* START *

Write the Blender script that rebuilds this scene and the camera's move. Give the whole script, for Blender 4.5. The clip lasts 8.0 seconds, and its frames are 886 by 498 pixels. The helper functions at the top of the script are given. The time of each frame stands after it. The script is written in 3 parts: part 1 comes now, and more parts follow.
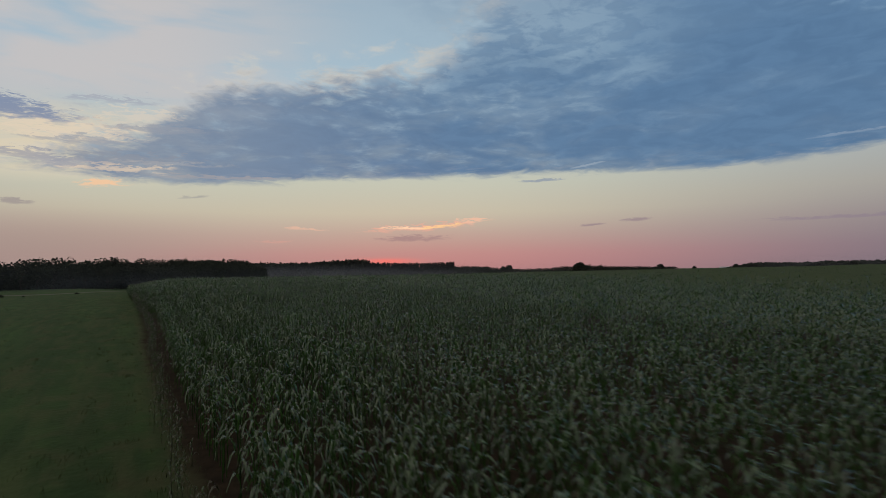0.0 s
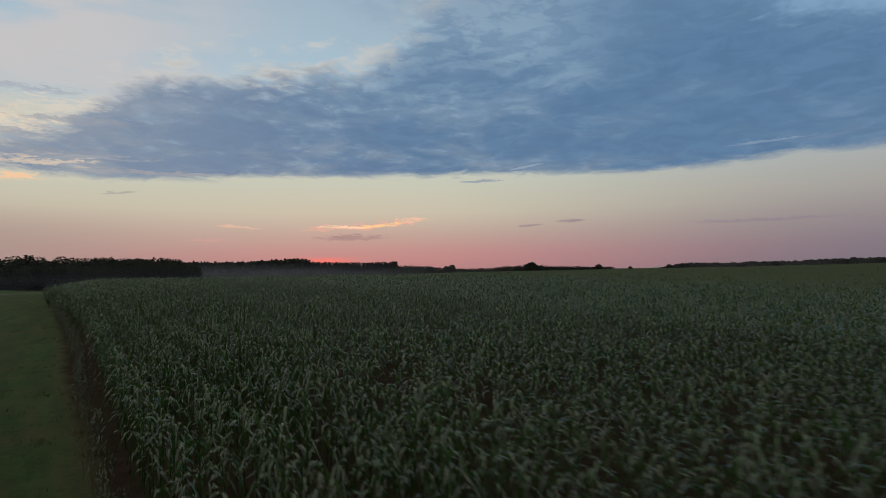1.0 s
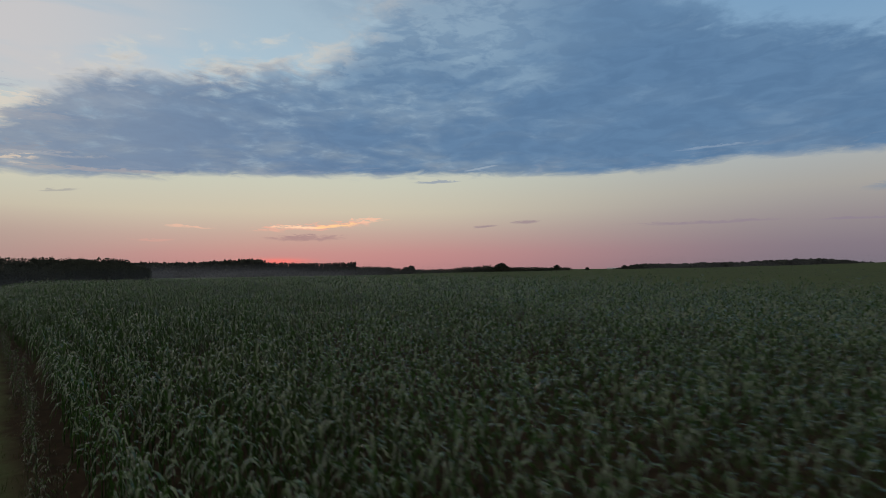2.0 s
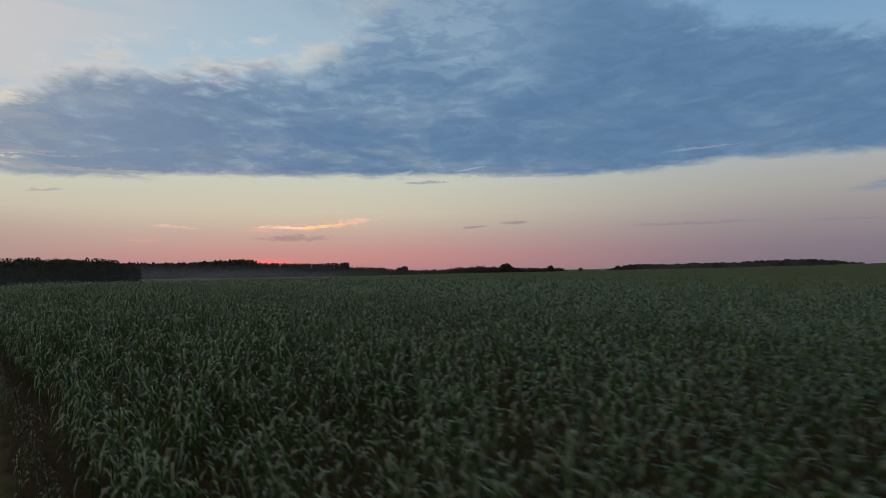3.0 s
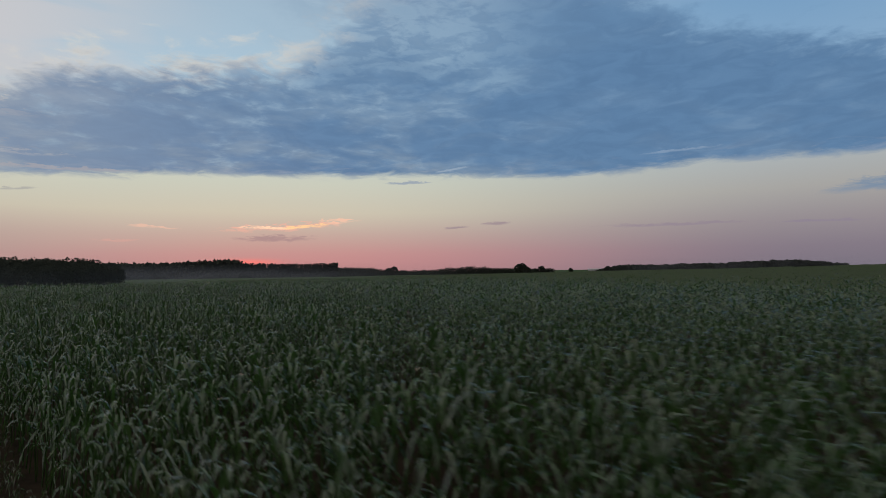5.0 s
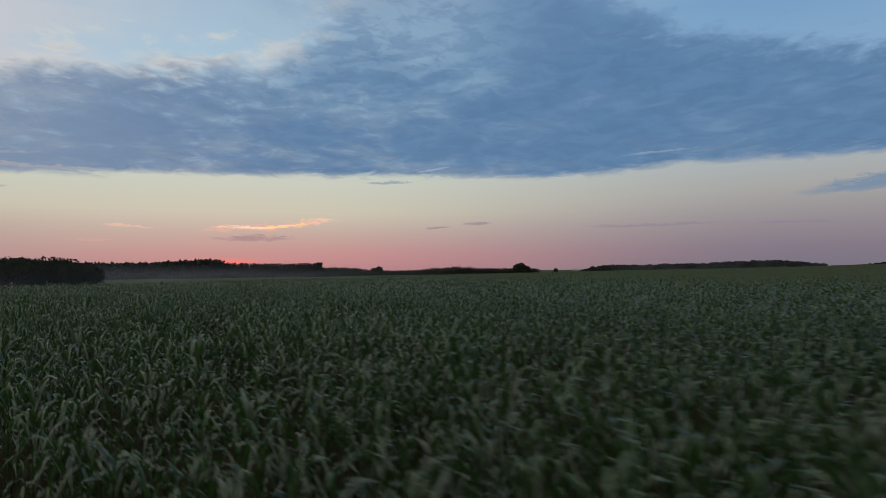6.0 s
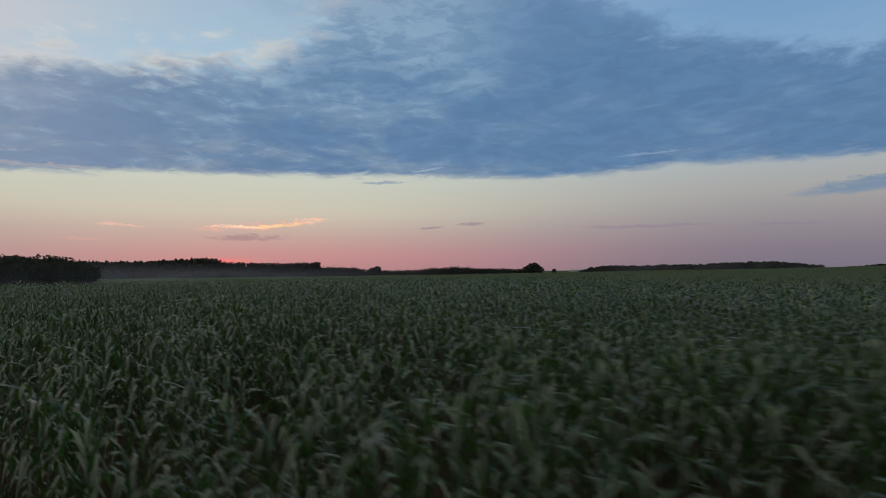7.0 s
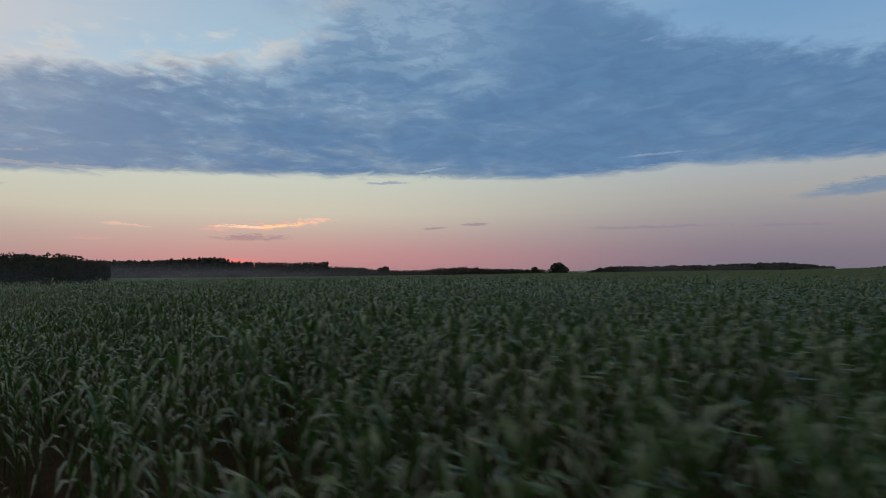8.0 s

* END *

## [What this task involves]
Using the data above, write out every line exactly, leaving the images behind.

## [Written answer]
Write the Blender script that rebuilds this scene and the camera's move. Give the whole script, for Blender 4.5. The clip lasts 8.0 seconds, and its frames are 886 by 498 pixels. The helper functions at the top of the script are given. The time of each frame stands after it. The script is written in 3 parts: part 1 comes now, and more parts follow.
0.0 s
1.0 s
2.0 s
3.0 s
5.0 s
6.0 s
7.0 s
8.0 s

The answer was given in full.